Gardening when we got back - the cats were so happy to have us outside with them again after the long cold spell. On the way back from the garden shed I spotted a familiar pale shape in the centre of the lawn - another sausage: what the hell?
Over the course of the afternoon a third sausage materialised right smack bang in the middle of the lawn - very peculiar. By now hubby and I were suspicious of our neighbours, a friendly family with a pet bunny they allowed to roam free on sunny days. Were they trying to entice our boys back into their own garden with sausage-shaped bait? Or, even more sinister, perhaps there was poison in it (what can I say, hubby can get a little paranoid and cynical). By now we were on full sausage alert - keeping an eagle eye on the fence that bordered our garden. Typically, in the watched pot never boils fashion, the fourth sausage arrived when we were otherwise engaged with drilling drainage holes in a window box. Now this really was bizarre.
I inspected the sausage carefully, it was utterly lacking in chomp marks, then was just one single puncture wound, as would be made by something like a skewer pushed into the sausage. They definitely weren't being dropped there by a fox, it must be the neighbours flinging them. Well, by now I had utterly abandoned any hope of getting something useful done. I stayed staring at the fence, waiting for one of the cats to go over it in the hopes that it would antagonise the culprits into another sausage-slinging attempt. After twenty minutes or so Barley took the plunge and cramponed his way up the fence that bordered the neighbours'. For several long minutes he teetered at the top, sharpening his claws, licking his foot thoughtfully, one eye apparently on the view the whole time. Eventually he tipped forward and leapt down into next door. I watched through the kitchen window, waiting for the next move.
Hubby wandered into the kitchen as I stood there, washing up in hand but perfectly motionless. I turned my head to talk to him and then some instinct (probably intense curiosity) instructed me to turn back to the garden. There, sneaking over the fence with a mouthful of sausage was our slinky black Barley cat. He trotted over to the middle of the lawn, dropped the sausage in the exact same spot as the previous four and disappeared down the back of the garden. Hubby and I went racing outside and examined the sausage - blemish free except for one, round puncture wound, most likely inflicted by one of the black devil's little white fangs.
Well hubby and I stared aghast at each other for a few moments.
"Have next door left their back door open?"

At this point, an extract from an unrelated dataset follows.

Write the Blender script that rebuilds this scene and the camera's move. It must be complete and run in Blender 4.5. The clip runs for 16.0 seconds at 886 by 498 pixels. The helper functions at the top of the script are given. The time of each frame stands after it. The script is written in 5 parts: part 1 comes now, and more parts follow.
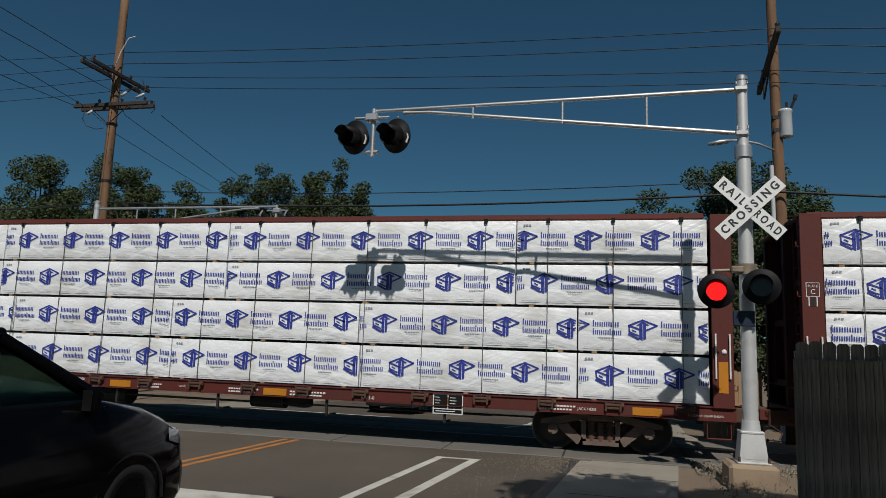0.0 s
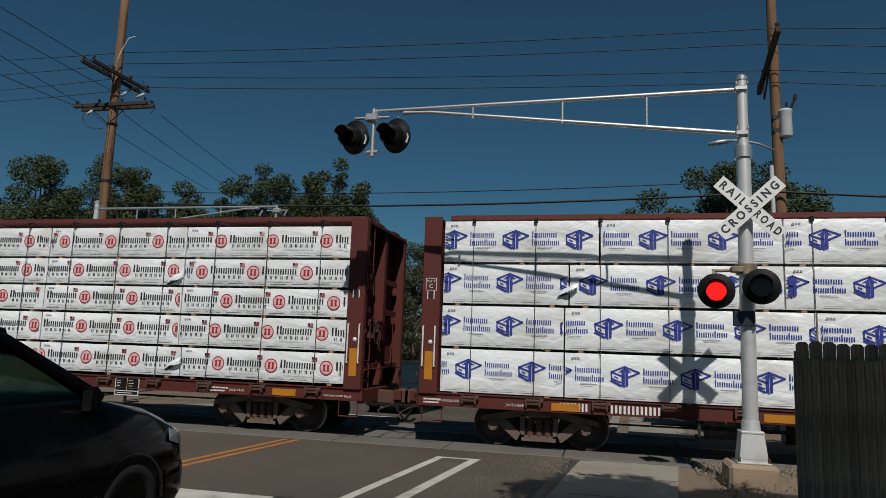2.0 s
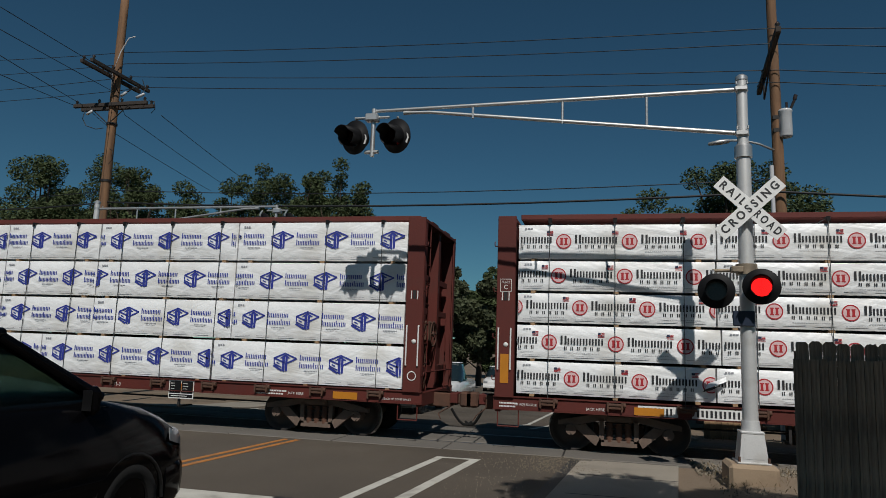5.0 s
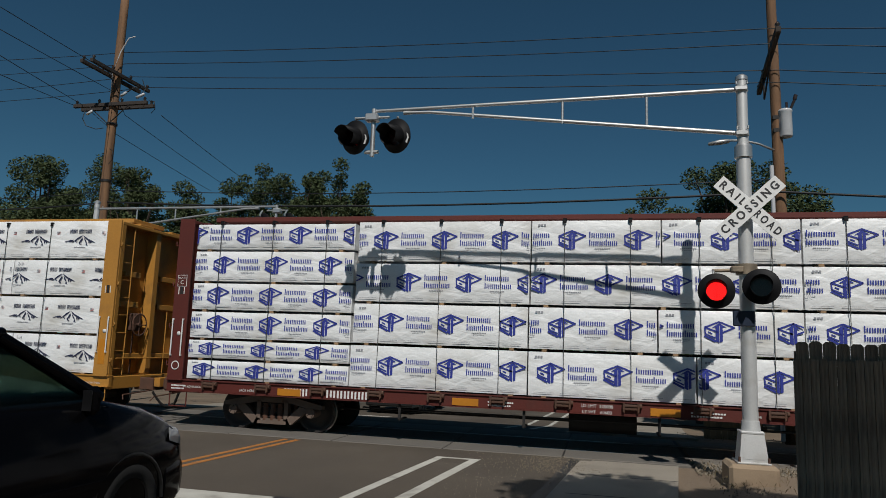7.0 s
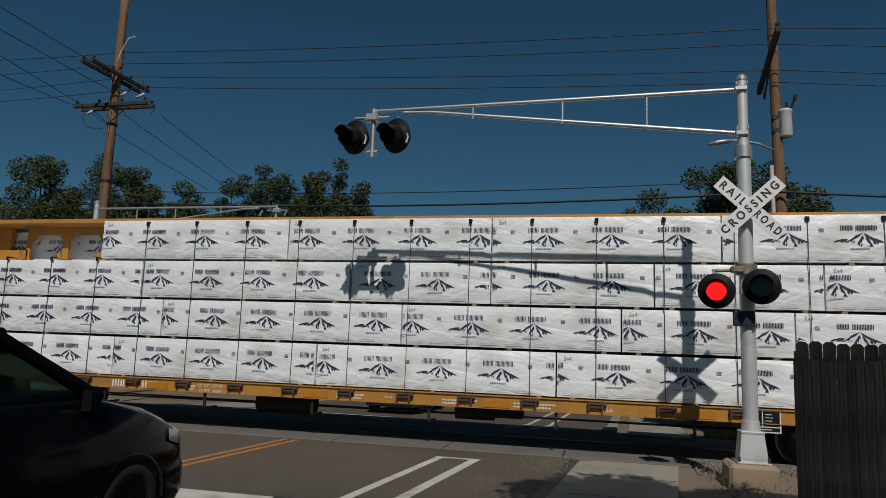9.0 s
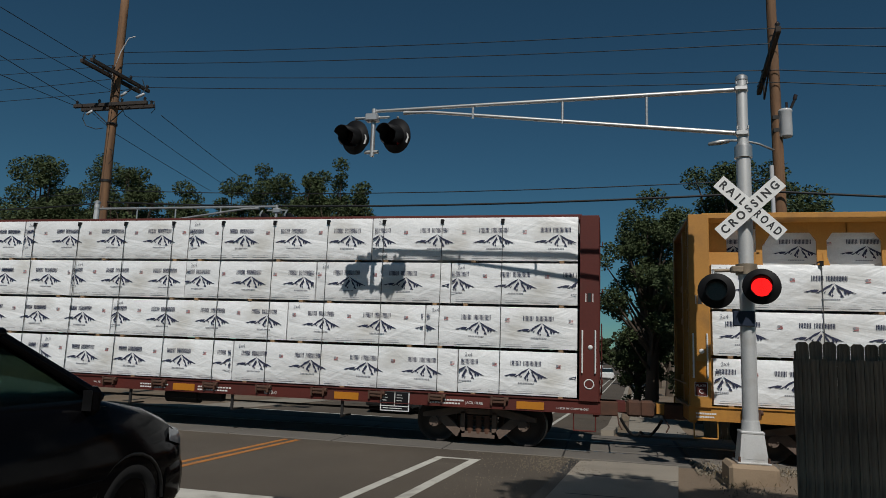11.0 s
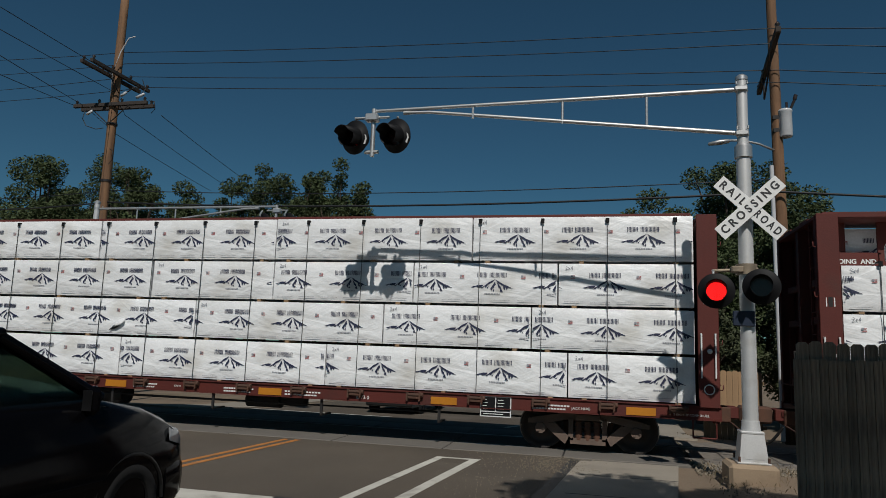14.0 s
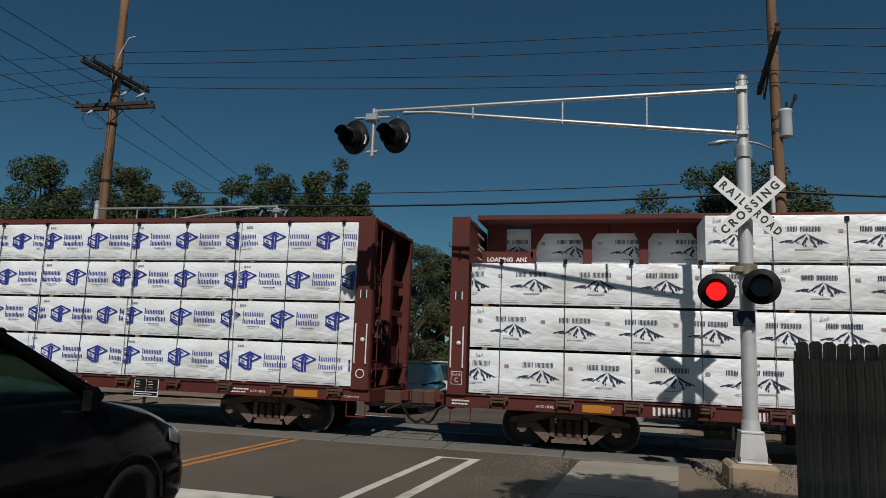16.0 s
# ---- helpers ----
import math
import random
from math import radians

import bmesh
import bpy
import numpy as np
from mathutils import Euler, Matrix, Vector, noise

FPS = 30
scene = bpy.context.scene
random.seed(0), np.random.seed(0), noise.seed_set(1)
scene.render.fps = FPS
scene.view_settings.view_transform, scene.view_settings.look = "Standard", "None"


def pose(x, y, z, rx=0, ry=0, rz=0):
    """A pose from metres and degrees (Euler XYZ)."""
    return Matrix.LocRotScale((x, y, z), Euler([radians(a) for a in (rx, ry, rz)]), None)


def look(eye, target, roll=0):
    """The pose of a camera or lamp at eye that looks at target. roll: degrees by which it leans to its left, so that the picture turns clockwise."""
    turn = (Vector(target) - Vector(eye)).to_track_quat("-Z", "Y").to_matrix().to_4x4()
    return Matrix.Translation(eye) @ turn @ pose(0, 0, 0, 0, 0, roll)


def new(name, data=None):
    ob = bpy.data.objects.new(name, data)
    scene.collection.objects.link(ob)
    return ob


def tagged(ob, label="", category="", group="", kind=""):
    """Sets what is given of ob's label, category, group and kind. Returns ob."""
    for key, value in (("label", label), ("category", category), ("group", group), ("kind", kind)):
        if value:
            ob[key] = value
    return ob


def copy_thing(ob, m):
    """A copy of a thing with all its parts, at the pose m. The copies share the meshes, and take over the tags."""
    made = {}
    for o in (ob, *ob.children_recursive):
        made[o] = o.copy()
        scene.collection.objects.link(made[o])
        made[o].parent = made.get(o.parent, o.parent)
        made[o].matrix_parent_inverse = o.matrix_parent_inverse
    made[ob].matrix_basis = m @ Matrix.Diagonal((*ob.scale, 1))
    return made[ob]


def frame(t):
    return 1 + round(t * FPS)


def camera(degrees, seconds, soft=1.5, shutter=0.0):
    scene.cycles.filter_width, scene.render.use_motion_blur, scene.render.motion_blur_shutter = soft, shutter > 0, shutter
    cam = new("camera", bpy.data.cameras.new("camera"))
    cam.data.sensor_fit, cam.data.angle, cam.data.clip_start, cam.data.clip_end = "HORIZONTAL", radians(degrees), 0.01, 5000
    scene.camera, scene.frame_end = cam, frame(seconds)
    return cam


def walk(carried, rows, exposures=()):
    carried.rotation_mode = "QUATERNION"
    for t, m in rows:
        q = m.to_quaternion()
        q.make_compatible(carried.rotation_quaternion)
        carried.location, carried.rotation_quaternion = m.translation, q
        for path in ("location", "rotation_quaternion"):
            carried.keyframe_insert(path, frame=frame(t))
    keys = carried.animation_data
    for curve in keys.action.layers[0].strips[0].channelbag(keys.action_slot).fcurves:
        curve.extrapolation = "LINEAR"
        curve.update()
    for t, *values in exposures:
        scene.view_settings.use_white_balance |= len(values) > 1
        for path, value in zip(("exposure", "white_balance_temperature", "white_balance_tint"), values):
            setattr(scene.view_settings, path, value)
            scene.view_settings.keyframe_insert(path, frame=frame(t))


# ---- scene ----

Hubby, whos almost a foot taller than me stood up on tiptoes.
"Nope, but the one beyond them have."
That settled it. Both our boys are inveterate food thieves at the best of times, but this took the biscuit (or sausage...). Barley could only have been waiting for an opportunity to arise when the kitchen of next-door-but-one's house to be free so he could nip in and grab yet another sausage. It conjured up a mental image of these poor people leaving a pack of sausages out to defrost and returning each time to find them steadily diminishing until they were left with just one lonely little sausage (unless it had been a pack of eight, but still, three lonely little sausages ain't much of a meal either!).
Hubby and I met each others gaze and then, as one, fell about laughing in a guilty, slightly hysterical manner. We would never be able to explain to our neighbours what had happened, or make recompense because from then onwards Barley (and us) would be blamed for everything that went missing from their house. Nope, we would have to shut Barley in, pretend ignorance and hope against hope that he'd actually been stealing them out of the rubbish.
Personally I blame Barley's predilection for any pencil shaped object. Pens, batteries, knitting needles, cotton reels, small torches and, apparently, sausages. He doesn;t even like eating sausage because I've offered him some in the past! Right now, for example, his favourite toy is a tampon he stole out of a drawer. I don't use them any more (Mooncup) so I didn;t mind too much, but was slightly concerned when I discovered the shredded wrapper that he'd materialise with it clenched between his teeth when my in-laws were round for tea. Luckily that didn;t happen, but hes been having a whale of a time carting the damn thing round the house with him and defending it from all comers, especially his brother. Hubby thinks its the tail, but I can't shake the idea that he's got some phallic fixation. After all, the reason we got his balls chopped off was because he kept raping his brother...
The day ended with cheesy oven chips, biscuits, a hot shower and a snuggle on the sofa in front of Sex and the City DVDs - on hubby's request. What can I say? He's quite a guy, and very secure in his masculinity it would seem :-)
A perfect Sunday, what a rare thing.